▸ Stated exercise
Line by line, reproduce exactly the beginning of the listing below, ending with the line that contains "import bmesh" and adding nothing.
## begin Data excerpt
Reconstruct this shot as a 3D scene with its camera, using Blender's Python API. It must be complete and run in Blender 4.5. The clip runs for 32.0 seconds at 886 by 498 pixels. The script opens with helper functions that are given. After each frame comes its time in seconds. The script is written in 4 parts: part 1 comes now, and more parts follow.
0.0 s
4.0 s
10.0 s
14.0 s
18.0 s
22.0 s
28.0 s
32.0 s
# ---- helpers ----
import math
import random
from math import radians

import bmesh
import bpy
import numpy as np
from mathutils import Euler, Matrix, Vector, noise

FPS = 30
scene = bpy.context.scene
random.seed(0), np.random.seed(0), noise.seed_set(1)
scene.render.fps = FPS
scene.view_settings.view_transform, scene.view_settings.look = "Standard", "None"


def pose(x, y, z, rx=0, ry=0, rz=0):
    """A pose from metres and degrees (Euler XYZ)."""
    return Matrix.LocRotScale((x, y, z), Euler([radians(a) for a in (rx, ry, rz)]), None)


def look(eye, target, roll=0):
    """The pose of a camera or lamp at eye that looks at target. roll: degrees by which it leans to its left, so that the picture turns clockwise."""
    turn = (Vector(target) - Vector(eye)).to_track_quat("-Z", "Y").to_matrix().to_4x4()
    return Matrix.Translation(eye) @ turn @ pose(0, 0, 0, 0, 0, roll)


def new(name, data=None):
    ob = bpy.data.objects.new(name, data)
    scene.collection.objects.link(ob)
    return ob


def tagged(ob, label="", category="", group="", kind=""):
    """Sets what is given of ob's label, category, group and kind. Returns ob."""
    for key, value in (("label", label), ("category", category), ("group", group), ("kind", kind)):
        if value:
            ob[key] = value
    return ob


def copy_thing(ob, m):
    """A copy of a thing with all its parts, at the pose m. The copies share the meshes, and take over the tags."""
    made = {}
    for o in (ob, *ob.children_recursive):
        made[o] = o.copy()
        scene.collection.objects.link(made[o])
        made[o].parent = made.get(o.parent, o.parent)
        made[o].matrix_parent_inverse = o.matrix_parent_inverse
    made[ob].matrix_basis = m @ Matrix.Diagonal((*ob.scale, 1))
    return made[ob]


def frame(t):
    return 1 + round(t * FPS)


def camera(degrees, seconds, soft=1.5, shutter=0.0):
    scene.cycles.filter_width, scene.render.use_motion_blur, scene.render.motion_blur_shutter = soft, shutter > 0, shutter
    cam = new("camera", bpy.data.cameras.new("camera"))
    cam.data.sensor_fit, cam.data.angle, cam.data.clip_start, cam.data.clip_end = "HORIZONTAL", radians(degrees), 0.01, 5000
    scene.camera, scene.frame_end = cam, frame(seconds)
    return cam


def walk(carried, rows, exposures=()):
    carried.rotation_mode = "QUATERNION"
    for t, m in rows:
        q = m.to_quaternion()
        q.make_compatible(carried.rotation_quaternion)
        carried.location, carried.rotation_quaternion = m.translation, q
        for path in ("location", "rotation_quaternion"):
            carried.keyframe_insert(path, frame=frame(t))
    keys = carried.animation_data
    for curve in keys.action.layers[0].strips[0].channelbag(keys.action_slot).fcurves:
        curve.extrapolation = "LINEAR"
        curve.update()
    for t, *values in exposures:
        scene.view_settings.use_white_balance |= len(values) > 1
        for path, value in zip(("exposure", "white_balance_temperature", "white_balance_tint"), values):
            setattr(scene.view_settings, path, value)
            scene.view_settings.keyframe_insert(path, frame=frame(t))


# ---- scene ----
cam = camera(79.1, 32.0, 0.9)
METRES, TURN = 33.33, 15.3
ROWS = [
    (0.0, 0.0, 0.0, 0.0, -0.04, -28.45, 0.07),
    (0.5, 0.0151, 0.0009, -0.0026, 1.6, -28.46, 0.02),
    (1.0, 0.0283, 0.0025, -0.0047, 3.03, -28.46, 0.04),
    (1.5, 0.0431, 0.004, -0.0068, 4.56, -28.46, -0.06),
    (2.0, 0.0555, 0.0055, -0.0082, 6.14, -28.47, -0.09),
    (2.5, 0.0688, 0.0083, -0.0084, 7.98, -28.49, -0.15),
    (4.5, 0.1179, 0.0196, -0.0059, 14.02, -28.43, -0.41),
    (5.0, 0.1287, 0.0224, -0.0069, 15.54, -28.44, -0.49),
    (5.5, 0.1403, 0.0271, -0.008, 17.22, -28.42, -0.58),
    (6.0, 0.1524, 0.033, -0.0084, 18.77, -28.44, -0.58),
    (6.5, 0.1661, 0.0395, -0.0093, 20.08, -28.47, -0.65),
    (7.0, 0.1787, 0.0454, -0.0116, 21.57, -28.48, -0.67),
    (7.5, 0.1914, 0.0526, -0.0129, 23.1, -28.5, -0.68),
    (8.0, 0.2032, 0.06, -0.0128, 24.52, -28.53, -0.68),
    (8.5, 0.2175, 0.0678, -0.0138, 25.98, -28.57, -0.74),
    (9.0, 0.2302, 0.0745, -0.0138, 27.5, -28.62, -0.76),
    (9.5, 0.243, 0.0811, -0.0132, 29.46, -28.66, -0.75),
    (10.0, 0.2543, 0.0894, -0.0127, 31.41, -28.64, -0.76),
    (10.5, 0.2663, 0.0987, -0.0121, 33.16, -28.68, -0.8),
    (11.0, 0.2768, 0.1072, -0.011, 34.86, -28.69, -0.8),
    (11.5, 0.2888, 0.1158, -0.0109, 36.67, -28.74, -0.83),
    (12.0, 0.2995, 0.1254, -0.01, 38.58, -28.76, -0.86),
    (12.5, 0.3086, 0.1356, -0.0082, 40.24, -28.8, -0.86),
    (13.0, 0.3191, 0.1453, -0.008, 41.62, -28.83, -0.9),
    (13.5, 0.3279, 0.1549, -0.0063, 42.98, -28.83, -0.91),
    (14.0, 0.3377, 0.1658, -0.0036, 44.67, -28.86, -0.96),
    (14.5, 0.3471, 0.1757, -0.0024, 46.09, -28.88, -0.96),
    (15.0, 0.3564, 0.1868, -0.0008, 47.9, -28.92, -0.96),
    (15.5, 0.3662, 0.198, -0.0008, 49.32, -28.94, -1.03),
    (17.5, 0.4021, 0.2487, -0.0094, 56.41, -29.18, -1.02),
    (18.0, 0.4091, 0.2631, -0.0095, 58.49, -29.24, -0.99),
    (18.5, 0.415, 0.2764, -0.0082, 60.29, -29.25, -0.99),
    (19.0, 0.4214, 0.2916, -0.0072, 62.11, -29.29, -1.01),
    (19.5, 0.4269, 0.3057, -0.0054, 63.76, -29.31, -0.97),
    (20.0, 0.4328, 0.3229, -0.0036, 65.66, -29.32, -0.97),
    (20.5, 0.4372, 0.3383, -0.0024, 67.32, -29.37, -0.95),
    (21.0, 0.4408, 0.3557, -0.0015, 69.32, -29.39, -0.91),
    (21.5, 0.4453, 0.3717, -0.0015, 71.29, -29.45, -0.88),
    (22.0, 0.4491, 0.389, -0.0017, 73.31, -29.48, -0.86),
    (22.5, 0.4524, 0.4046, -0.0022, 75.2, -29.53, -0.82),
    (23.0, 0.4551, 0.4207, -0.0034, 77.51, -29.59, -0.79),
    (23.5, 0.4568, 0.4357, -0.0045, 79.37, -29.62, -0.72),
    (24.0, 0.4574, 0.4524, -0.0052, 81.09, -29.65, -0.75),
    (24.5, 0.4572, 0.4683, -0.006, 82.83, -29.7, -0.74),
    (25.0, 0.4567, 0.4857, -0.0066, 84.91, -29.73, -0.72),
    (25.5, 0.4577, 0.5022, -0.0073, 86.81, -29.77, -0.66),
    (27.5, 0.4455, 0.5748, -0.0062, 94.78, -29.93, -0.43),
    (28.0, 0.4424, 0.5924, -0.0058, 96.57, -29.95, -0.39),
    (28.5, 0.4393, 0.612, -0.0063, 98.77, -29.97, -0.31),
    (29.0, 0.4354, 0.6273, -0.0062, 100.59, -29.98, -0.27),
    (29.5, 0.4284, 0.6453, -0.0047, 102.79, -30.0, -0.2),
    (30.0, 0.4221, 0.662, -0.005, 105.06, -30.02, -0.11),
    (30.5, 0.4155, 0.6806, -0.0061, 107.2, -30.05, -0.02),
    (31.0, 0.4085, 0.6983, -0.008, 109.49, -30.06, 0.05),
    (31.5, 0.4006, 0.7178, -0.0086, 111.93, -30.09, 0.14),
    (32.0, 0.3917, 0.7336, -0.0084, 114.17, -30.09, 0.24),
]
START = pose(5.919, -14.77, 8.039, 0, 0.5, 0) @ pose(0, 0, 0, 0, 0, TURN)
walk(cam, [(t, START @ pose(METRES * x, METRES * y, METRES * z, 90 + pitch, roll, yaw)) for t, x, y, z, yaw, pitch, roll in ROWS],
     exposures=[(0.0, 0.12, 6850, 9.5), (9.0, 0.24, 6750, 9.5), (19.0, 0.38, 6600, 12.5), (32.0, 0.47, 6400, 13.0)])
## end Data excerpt
▸ Written reply
Reconstruct this shot as a 3D scene with its camera, using Blender's Python API. It must be complete and run in Blender 4.5. The clip runs for 32.0 seconds at 886 by 498 pixels. The script opens with helper functions that are given. After each frame comes its time in seconds. The script is written in 4 parts: part 1 comes now, and more parts follow.
0.0 s
4.0 s
10.0 s
14.0 s
18.0 s
22.0 s
28.0 s
32.0 s
# ---- helpers ----
import math
import random
from math import radians

import bmesh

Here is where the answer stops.